According to the previous study recommendation, additional asphaltene laboratory studies were conducted using the newly collected samples. All the asphaltene-onset pressures (AOPs) detected in the new samples were higher than those found in the previous study. A large difference was observed between the past and recent AOPs in the lower reservoir even though the samples were collected from the same well. The asphaltene-precipitation risk increases considerably because the new study detected AOP at the reservoir temperature, whereas no AOPs were detected in the previous study. The difference may be attributed to saturation-pressure increase. Next, the numerical asphaltene models were revised; the re-evaluated asphaltene-risk estimations were higher in the lower reservoir and slightly higher in the upper reservoir than the past ones.

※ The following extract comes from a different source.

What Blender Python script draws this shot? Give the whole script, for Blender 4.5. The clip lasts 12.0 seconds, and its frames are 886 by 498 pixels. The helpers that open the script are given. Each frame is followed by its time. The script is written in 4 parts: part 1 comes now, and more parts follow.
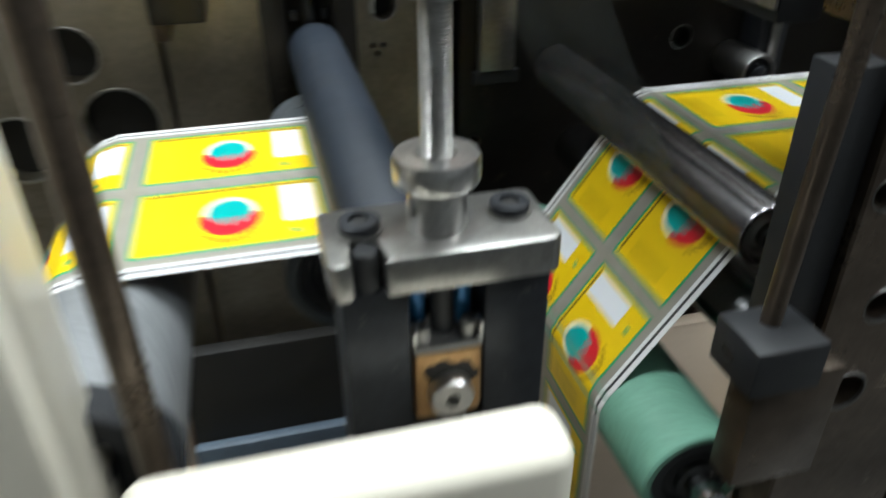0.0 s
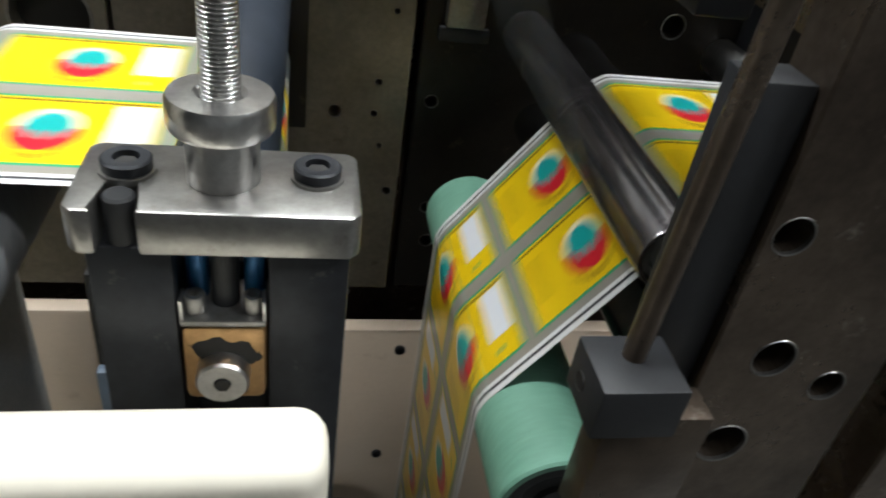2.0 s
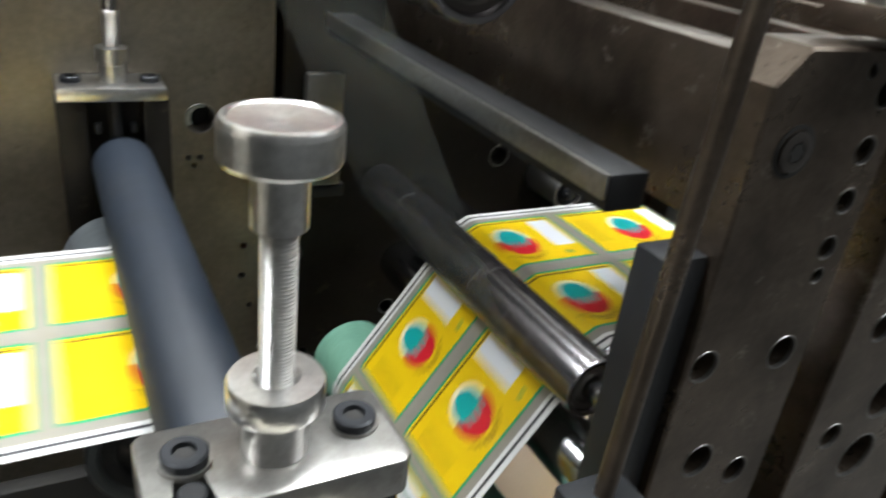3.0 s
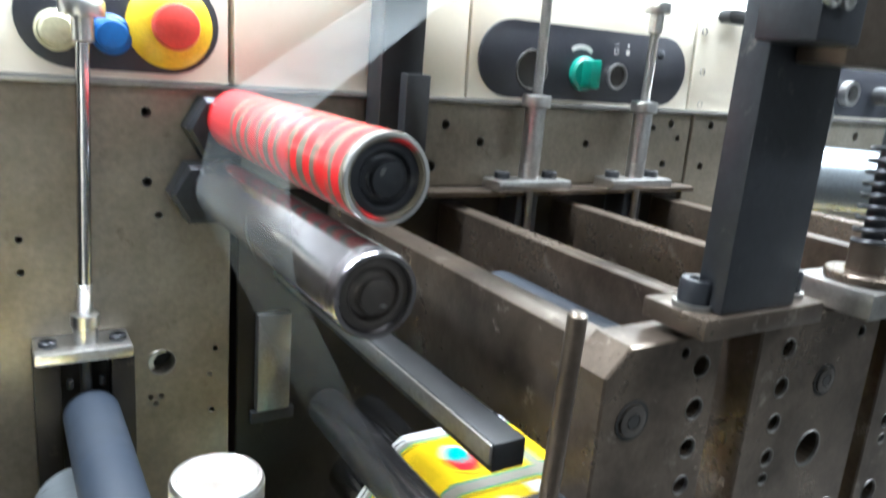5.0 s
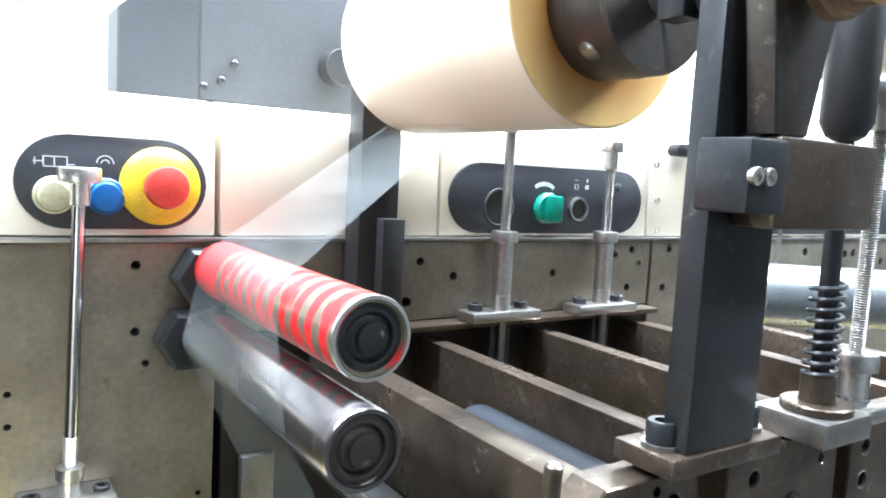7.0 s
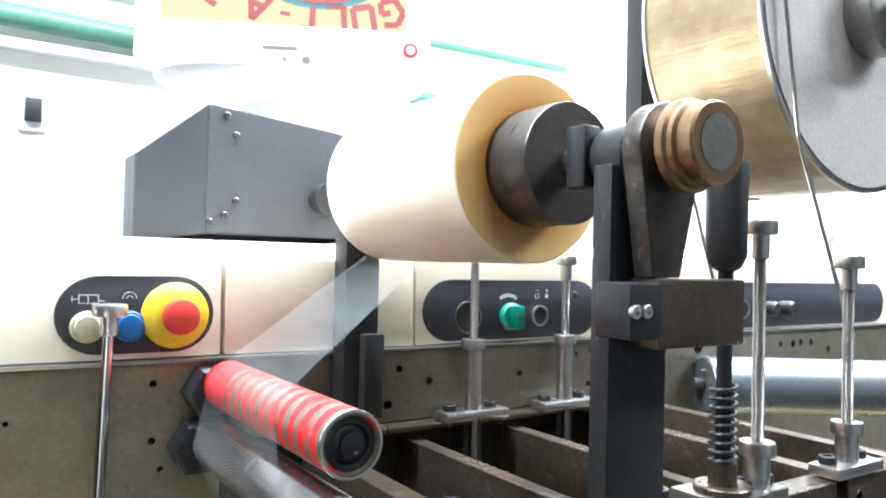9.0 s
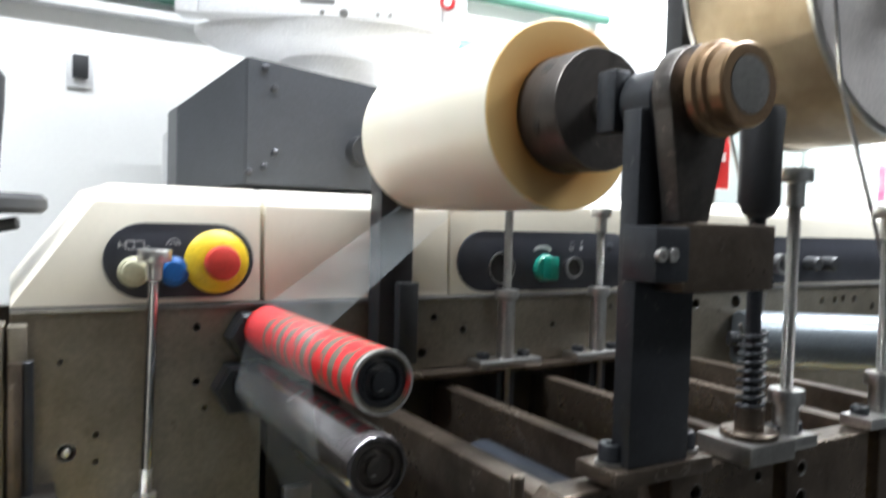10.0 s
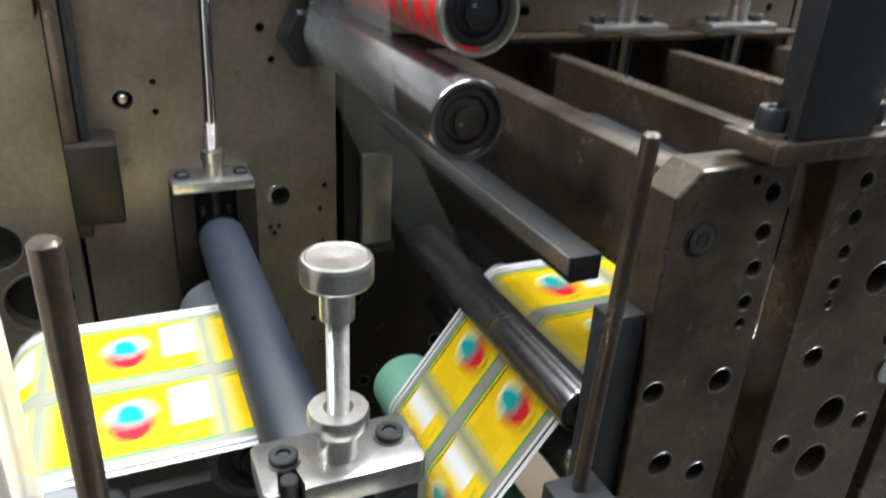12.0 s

The reference sample fluids were collected from two different wells with different asphaltene and methane (C1) contents. The reliability of the new asphaltene laboratory results was increased by applying multiple data interpretation. Thus, the difference between the past and recent results can be attributed to fluid alteration with time. On the basis of the analysis in this study, the risk rating was updated to slightly higher than in the previous evaluation, emphasizing the importance of regular monitoring of asphaltene risks.
This study provides valuable findings of time-lapse evaluation of asphaltene-precipitation risks for a reservoir under gas injection. The evaluations currently conducted in the industry are snapshots of instantaneous risks. Through the entire field life, the risks have varied depending on the operating conditions. This study demonstrates that risk estimates can change in a unique field with identical work flow by analyzing data collected at different times. Finally, this study demonstrates the importance of time-dependent reservoir-fluid properties.